A senior European Union official said Monday that the E.U. intends to discuss Kosovo's future with U.S. President George W. Bush during his February stop in Europe.
E.U. Enlargement Commissioner Olli Rehn said the organization expects also to discuss the future of the Western Balkans, one of the poorest region in Europe, which is still recovering from decade-long ethnic conflicts of the 1990s.
"My intention ... is to have the Western Balkans, and especially the question of Kosovo also on the agenda of the visit of President George W. Bush to Brussels later in February," said Rehn.
Kosovo, which formally remains part of Serbia-Montenegro, has been administered by the U.N. since mid-1999, when a NATO air war ended a Serb crackdown on independence-seeking ethnic Albanians.
Its status remains unresolved, and the U.N. has said final status talks won't go ahead until the province's government enacts reforms to ensure the protection of minorities, respect for human rights and return of those displaced by fighting.
The province's ethnic Albanian majority wants independence, while its Serb minority wants it to remain part of Serbia-Montenegro, the union that replaced Yugoslavia.

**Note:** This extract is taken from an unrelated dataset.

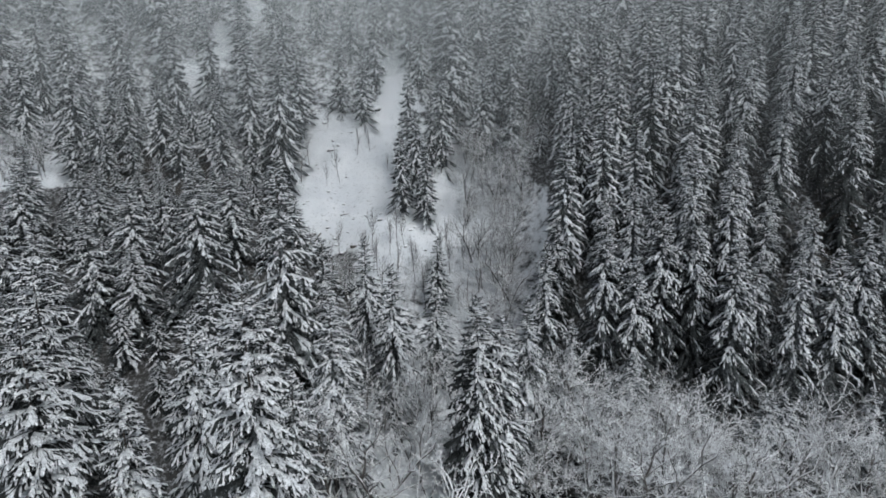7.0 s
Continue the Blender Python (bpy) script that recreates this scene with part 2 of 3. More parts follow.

The International Crisis Group, a Brussels-based think tank, warned in a new report released Monday that the disputed province could plunge back into its violent past unless the ethnic Albanian majority demand for independence from Serbia isn't addressed this year.
"Kosovo has to continue to work in order to become a democratic, tolerant and multiethnic society where all the citizens have the right to live, move, work and prosper regardless of their ethnic origin or religion," Rehn said after meeting Kosovo's leaders.
He called upon the leadership to "show real progress and substantive improvement in interethnic relations.